Der Bundeskanzler macht es sich einfach

Der Reformbedarf in der GRV scheint in der Politik immer noch nicht angekommen zu sein. Bundeskanzler Olaf Scholz meinte einmal dazu, dass die Migration Deutschlands Renten sichern soll. Einmal davon abgesehen, dass das Gros der Einwanderung, die aktuell nach Deutschland stattfindet, weder Geld in die Steuer- noch in die Rentenkassen bringt, meinte auch Rürup bei der MCC-Konferenz, dass diese Auffassung „illusorisch“ sei. Denn man bräuchte eine Zuwanderung von circa 400.000 Menschen jährlich. Mit Familienangehörigen müsste man Wohnungen für etwa 700.000 Menschen haben. „Wer soll die bauen?“, fragte der Chefökonom beim Handelsblatt und Ex-Berater der Bundesregierung. Die Sachverständige Monika Schnitzer spricht sogar von notwendigen 1,5 Millionen Einwanderern.

Keine Frage, Migration kann der Rentenfinanzierung helfen, wenn die Menschen in sozialversicherungspflichtige Beschäftigung kommen.
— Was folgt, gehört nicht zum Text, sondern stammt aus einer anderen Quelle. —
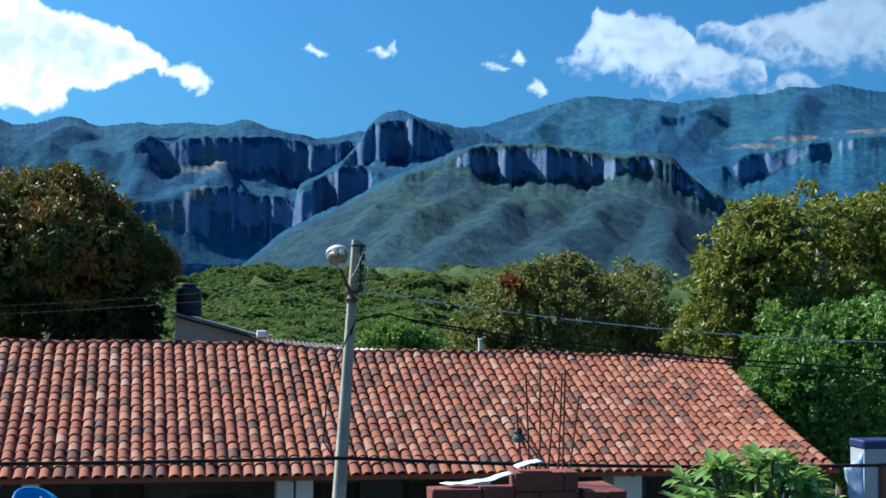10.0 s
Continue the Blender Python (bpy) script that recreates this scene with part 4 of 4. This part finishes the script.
def side_house():
    t = thing("side_house", "flat-roofed white house with a navy blue cornice", "house", pose(13.75, 21.5, 0))
    part("wall", boxed(0, 6, 0, 0.5, 0, 2.84), M_PALEWALL, t)
    part("cornice", boxed(-0.03, 6.06, -0.03, 0.53, 2.84, 3.02, bevel=0.03), M_NAVY, t, "navy blue painted cornice")
    d = part("door", boxed(0.32, 1.5, -0.04, 0.0, 0.0, 2.55), M_BROWNMETAL, t, "brown metal door")
    for k in range(4):
        part("rib", boxed(0.36 + k * 0.29, 0.40 + k * 0.29, -0.055, -0.04, 0.05, 2.5), M_BROWNMETAL, d)


side_house()


def sheet(name, label, corners, mat, sag_=0.1, n=10, cat="tarpaulin", fold=0.04):
    """A crumpled sheet between four corners."""
    a, b, c, d = [Vector(p) for p in corners]
    V, F_ = [], []
    for i in range(n + 1):
        for j in range(n + 1):
            u, v = i / n, j / n
            p = a.lerp(b, u).lerp(d.lerp(c, u), v)
            p.z += -sag_ * math.sin(math.pi * u) + fold * noise.noise(p * 6) + fold * 0.6 * math.sin(u * 17)
            p.y += fold * noise.noise(p * 5 + Vector((3, 1, 7)))
            V.append(p[:])
    for i in range(n):
        for j in range(n):
            k = i * (n + 1) + j
            F_.append((k, k + 1, k + n + 2, k + n + 1))
    me = mesh_from(name, V, F_, True)
    ob = part(name, me, mat)
    s = ob.modifiers.new("thickness", "SOLIDIFY")
    s.thickness = 0.004
    return tagged(ob, label, cat)


sheet("tarpaulin", "pale blue tarpaulin draped off the side wall", [(13.4, 21.7, 2.45), (13.69, 21.45, 2.8), (13.69, 21.4, 1.4), (13.5, 21.5, 1.4)], M_TARPBLUE, 0.05)


# ---- the neighbour's half-built roof terrace ----
def terrace():
    t = thing("neighbour_house", "unfinished flat-roofed house with a low concrete parapet", "house", pose(0, 0, 0))
    part("wall", boxed(-9, 3.2, 6.25, 10.8, 0, 3.4), M_PLASTER, t)
    part("roof_slab", boxed(-9.1, 3.3, 6.1, 10.9, 3.4, 3.55, bevel=0.01), M_STAINED, t)
    part("parapet", boxed(-9, 0.78, 5.95, 6.09, 3.3, 4.36, bevel=0.012), M_STAINED, t, "rough stained concrete parapet")
    return t


terrace()


def masonry(thing_, rows_, y0, y1, brick=(0.30, 0.115), z_bottom=3.55, seed=2):
    """Courses of bricks laid on a slab: rows_ are (x0, x1, top) steps of the wall."""
    g = random.Random(seed)
    pool = []
    for k in range(5):
        b_ = boxed(-0.5, 0.5, -0.5, 0.5, -0.5, 0.5, bevel=0.03)
        for v in b_.verts:
            v.co += Vector((g.uniform(-.015, .015), g.uniform(-.015, .015), g.uniform(-.03, .03)))
        me = bpy.data.meshes.new("brick")
        b_.to_mesh(me)
        b_.free()
        me.materials.append(M_BRICK)
        pool.append(me)
    for x0, x1, top in rows_:
        part("mortar", boxed(x0 + 0.012, x1 - 0.012, y0 + 0.012, y1 - 0.012, z_bottom, top - 0.02), M_MORTAR, thing_)
        n = int((top - z_bottom) / brick[1])
        for r in range(n):
            z = top - (r + 0.5) * brick[1]
            x = x0 - (brick[0] / 2 if r % 2 else 0)
            while x < x1 - 0.02:
                a, b = max(x, x0), min(x + brick[0], x1)
                x += brick[0]
                if b - a < 0.03:
                    continue
                ob = new("brick", pool[g.randrange(5)])
                ob.parent = thing_
                ob.matrix_basis = Matrix.Translation(((a + b) / 2, (y0 + y1) / 2 + g.uniform(-.005, .005), z)) @ Matrix.Diagonal((b - a - 0.007, y1 - y0, brick[1] - 0.007, 1))


bw = thing("brick_wall", "stepped unfinished wall of dark red bricks", "brick wall")
masonry(bw, [(0.78, 0.955, 4.36), (0.955, 1.43, 4.485), (1.43, 1.92, 4.585), (1.92, 2.31, 4.67)], 6.5, 6.64)
bp_ = thing("brick_pillar", "rough stacked red brick pillar", "brick pillar")
masonry(bp_, [(2.34, 2.59, 4.56)], 6.45, 6.85, (0.13, 0.075), seed=9)
sheet("plastic_sheet", "white plastic sheet lying over the brick steps", [(1.55, 6.52, 4.60), (1.92, 6.52, 4.655), (1.92, 6.6, 4.66), (1.5, 6.6, 4.60)], M_TARP, 0.015, 10, "plastic sheet", 0.006)
sheet("plastic_sheet", "scrap of white plastic on top of the bricks", [(1.94, 6.52, 4.685), (2.1, 6.52, 4.72), (2.1, 6.6, 4.725), (1.94, 6.6, 4.69)], M_TARP, -0.01, 8, "plastic sheet", 0.003)
rb = thing("rebar_cluster", "thin rusty reinforcement bars rising from the wall", "rebar", pose(0, 0, 0), "reinforcement bars")
for x, z, dx in ((2.06, 5.02, -0.05), (2.10, 5.22, -0.03), (2.16, 5.28, 0.0), (2.2, 5.2, 0.06), (2.27, 5.22, 0.03), (2.30, 5.24, 0.02), (2.33, 5.08, 0.08)):
    part("bar", tube([(x - 0.02, 6.78, 3.55), (x, 6.78, 4.5), (x + dx, 6.8, z)], 0.006, 6), M_RUST, rb)
rb2 = thing("rebar_cluster", "thin rusty reinforcement bars rising from the wall", "rebar", pose(0, 0, 0), "reinforcement bars")
for x, z, dx in ((-1.76, 5.19, 0.01), (-1.72, 5.05, -0.03), (-1.62, 5.18, -0.02), (-1.58, 5.1, 0.03)):
    part("bar", tube([(x, 6.9, 3.55), (x, 6.9, 4.5), (x + dx, 6.9, z)], 0.006, 6), M_RUST, rb2)


def yard_lamp():
    t = thing("yard_lamp", "small weathered lamp on a thin bent rod", "lamp", pose(2.02, 6.78, 0))
    part("rod", tube([(0.2, 0, 3.55), (0.2, 0, 4.62), (0.12, 0, 4.72), (0.02, 0, 4.86)], 0.006, 6), M_DARKSTONE, t)
    part("shade", lathe([(0.04, -0.04), (0.037, -0.015), (0.022, 0.01), (0.012, 0.02)], 14, (0.0, 0, 4.85)), M_DARKSTONE, t)
    part("cap", lathe([(0.026, 0.01), (0.028, 0.02), (0.016, 0.045), (0.006, 0.05)], 12, (0.0, 0, 4.85)), M_BLACK, t)


yard_lamp()


def finial_pillar():
    t = thing("gate_pillar", "brick pillar with a round stone ball on top", "pillar", pose(-1.295, 9.05, 0))
    masonry(t, [(-0.125, 0.125, 4.05)], -0.125, 0.125, (0.25, 0.09), 3.55, 12)
    part("cap", boxed(-0.15, 0.15, -0.15, 0.15, 4.05, 4.1, bevel=0.01), M_DARKSTONE, t)
    part("neck", lathe([(0.11, 4.1), (0.10, 4.13), (0.05, 4.19), (0.035, 4.22)], 16), M_DARKSTONE, t)
    part("ball", lathe([(0.02, 4.2), (0.05, 4.215), (0.07, 4.255), (0.072, 4.28), (0.055, 4.325), (0.02, 4.345)], 18), M_DARKSTONE, t, smooth=True)


finial_pillar()
lw = thing("garden_wall", "grey rendered low wall with a pale coping", "wall", pose(0, 9.05, 0))
part("wall", boxed(-9, -1.46, -0.07, 0.07, 3.55, 4.06), M_PLASTER, lw)
part("coping", boxed(-9, -1.46, -0.1, 0.1, 4.06, 4.1, bevel=0.01), M_DARKSTONE, lw)
part("coping", boxed(-1.13, -0.93, -0.1, 0.1, 4.06, 4.1, bevel=0.01), M_DARKSTONE, lw)
part("wall", boxed(-1.13, -1.0, -0.05, 0.05, 3.55, 4.06), M_PLASTER, lw)


def dish():
    t = thing("satellite_dish", "blue oval satellite dish on a dark mast", "satellite dish", pose(-1.08, 10, 3.55))
    bm = lathe([(0.02, 0.0), (0.1, 0.006), (0.17, 0.02), (0.225, 0.045), (0.225, 0.05), (0.17, 0.027), (0.1, 0.012), (0.02, 0.006)], 28)
    d = part("reflector", bm, M_BLUE, t, "blue painted reflector", True)
    d.matrix_local = pose(0.0, -0.02, 0.40, 30, 24, 0) @ Matrix.Diagonal((0.92, 0.8, 1, 1))
    for x in (-0.06, -0.02, 0.02, 0.06):
        part("mark", boxed(x - 0.012, x + 0.012, -0.03, 0.03, 0.05, 0.053), M_NAVY, d)
    part("mast", tube([(0, 0, 0), (0, 0, 0.28), (0.02, 0.02, 0.4)], 0.02, 8), M_DARKSTEEL, t)
    part("feed_arm", tube([(0.0, -0.03, 0.3), (0.05, -0.2, 0.42), (0.06, -0.26, 0.52)], 0.01, 6), M_STEEL, t)
    part("foot", boxed(-0.06, 0.06, -0.06, 0.06, 0, 0.02), M_DARKSTEEL, t)


dish()
part_ball = part("ball", lathe([(0.005, 0), (0.04, 0.012), (0.048, 0.04), (0.04, 0.066), (0.018, 0.08), (0.005, 0.082)], 16, (0.25, 6.02, 4.36)), M_REDPLASTIC, None, "", True)
tagged(part_ball, "small red plastic ball on the concrete parapet", "ball")


def plumeria():
    t = thing("plumeria", "leafy frangipani bush with long pale green leaves", "bush", pose(4.74, 9.0, 0))
    g = random.Random(6)
    part("stem", tube([(0, 0.1, 0), (0.05, 0.1, 2.0), (0, 0.05, 3.2)], [0.08, 0.06, 0.05], 8), M_BARK, t)
    # one long leaf with a folded midrib, its tip bent down
    V = [(0, 0, 0), (0.036, 0.08, 0.01), (0, 0.08, -0.004), (-0.036, 0.08, 0.01), (0.042, 0.16, 0.0), (0, 0.16, -0.014), (-0.042, 0.16, 0.0), (0, 0.25, -0.04)]
    F_ = [(0, 1, 2), (0, 2, 3), (1, 4, 5), (1, 5, 2), (2, 5, 6), (2, 6, 3), (4, 7, 5), (5, 7, 6)]
    leaf = mesh_from("leaf", V, F_, True)
    leaf.materials.append(M_PLUM)
    tips = []
    while len(tips) < 150:
        p = Vector((g.uniform(-0.66, 0.66), g.uniform(-0.45, 0.45), g.uniform(3.2, 4.42)))
        if ((p.x) / 0.7) ** 2 + ((p.z - 3.75) / 0.69) ** 2 < 1 and all((p - q).length > 0.085 for q in tips):
            tips.append(p)
    rest, lv = [], np.array(V)
    tips.sort(key=lambda p: p.y)
    for n, p in enumerate(tips):
        part("branch", tube([(0, 0.05, 3.15), (p.x * 0.5, p.y * 0.5, 3.2 + (p.z - 3.2) * 0.4), p], [0.03, 0.022, 0.014], 6), M_BARK, t)
        for k in range(14):
            a = k * 2.4 + g.uniform(-.2, .2)
            s = g.uniform(0.55, 0.9)
            m = Matrix.Translation(p) @ pose(0, 0, 0, 0, 0, math.degrees(a)) @ pose(0, 0, 0, g.uniform(-30, 50), g.uniform(-20, 20), 0) @ Matrix.Diagonal((s, s, s, 1))
            if n < 21:
                ob = new("leaf", leaf)
                ob.parent = t
                ob.matrix_basis = m
            else:
                q = np.array(m)
                rest.append(lv @ q[:3, :3].T + q[:3, 3])
    faces = np.concatenate([np.array(F_) + 8 * k for k in range(len(rest))])
    tagged(part("foliage", mesh_from("foliage", np.concatenate(rest), faces, True), M_PLUM, t), kind="stuff")


plumeria()

# ---- the roof's tiles, last ----
TILE = barrel_tile()
tg = random.Random(21)


def tile_pose(i, j, back=False):
    u = U0 + 0.1 + i * PITCH + tg.uniform(-0.008, 0.008)
    s = min(max(j / ROWS - (0.02 if j == 0 else 0) + tg.uniform(-0.004, 0.004), -0.02), 0.99)
    m = roof_frame(min(u, U1 - 0.02), s, 0.004, back)
    return m @ pose(0, 0, 0.012, -2.1 + tg.uniform(-0.8, 0.8), tg.uniform(-3, 3), tg.uniform(-2, 2)) @ Matrix.Diagonal((tg.uniform(0.93, 1.06), tg.uniform(0.95, 1.05), tg.uniform(0.92, 1.08), 1))


tv = np.array([v.co[:] for v in TILE.vertices])
tf = np.array([list(p.vertices) for p in TILE.polygons])
NCOL = int((U1 - U0 - 0.1) / PITCH)
for back in (False, True):
    V, F_, off = [], [], 0
    for i in range(NCOL):
        for j in range(ROWS):
            m = tile_pose(i, j, back)
            # the three lowest courses over the porch are pieces of their own
            if not back and j < 3 and -10.0 < U0 + i * PITCH:
                ob = new("tile", TILE)
                ob.parent = roof
                ob.matrix_basis = m
                continue
            a = np.array(m)
            V.append(tv @ a[:3, :3].T + a[:3, 3])
            F_.append(tf + off)
            off += len(tv)
    me = mesh_from("tile_field", np.concatenate(V), np.concatenate(F_), True)
    me.materials.append(M_TILE)
    tagged(part("tile_field", me, M_TILE, roof), kind="stuff")
# ridge caps, laid end to end along the crest
CAP = barrel_tile(0.46, 0.095, 0.082, 0.014, 8)
u = U0 + 0.05
while u < U1 - 0.4:
    p, q = roof_at(u, 1.0, 0.03), roof_at(u + 0.43, 1.0, 0.03)
    y = (q - p).normalized()
    x = Vector((0, -1, 0))
    z = x.cross(y).normalized()
    m = Matrix((x, y, z)).transposed().to_4x4()
    m.translation = p
    ob = new("ridge_tile", CAP)
    ob.parent = roof
    ob.matrix_basis = m @ pose(0, 0, 0, -1.5, tg.uniform(-4, 4), tg.uniform(-2, 2))
    u += 0.43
Weiterhin müsste man 2,5 Millionen 18- bis 34-jährige Menschen ohne Berufsabschluss mit zusätzlichen Qualifikationen in Arbeit bringen. Die Frauen-Erwerbsquote ist zwar höher als noch vor 20 Jahren, aber oft nur in Teilzeit mangels Angebote an Kinderbetreuung. Ältere Menschen könnten dem Arbeitsmarkt weiter zur Verfügung stehen. Auch müsste man mehr Bürgergeld-Bezieher zur Arbeit motivieren.

Anpassung des Nachhaltigkeitsfaktors vorgeschlagen

Das Rentenpaket II in dieser Form geht eindeutig zu Lasten der jüngeren Generation. Das Rentenniveau wird garantiert, der Beitragssatz kann grenzenlos steigen. Der Faktor Arbeit wird dadurch noch teurer, die Wettbewerbsfähigkeit der deutschen Wirtschaft sinkt weiter. Auch das kreditfinanzierte Generationenkapital, das viel zu spät kommt, wird nicht viel helfen können.

Es müssen alle Stellschrauben in der Rentenpolitik beachtet werden. Dazu gehört auch trotz politischer Widerstände das Erhöhen der Regelaltersgrenze, das an die längere Lebenszeit gekoppelt werden sollte. Ein weiterer Vorschlag wäre eine Anpassung des Nachhaltigkeitsfaktors, dass die Renten nicht zu stark steigen, in Richtung einer hälftigen Lastenteilung zwischen Alt und Jung, wie es die Mehrheit des Sachverständigenrats fordert.

"In ihrer jetzigen Form langfristig nicht finanzierbar"

Noch mehr Bundeszuschuss ist jedenfalls keine Lösung, denn laut dem aktuellen Tragfähigkeitsbericht des Finanzministeriums könnte sich die gesamtstaatliche Verschuldung bis 2070 in einem ungünstigen Szenario auf 345 Prozent des Bruttoinlandsprodukts vervielfachen – in einem günstigen von aktuell 64 Prozent auf 140 Prozent. Die aktuelle Ausgestaltung der Renten-, Kranken- und Pflegeversicherung „ist in ihrer jetzigen Form langfristig nicht finanzierbar“, meint auch Bundesfinanzminister Christian Lindner.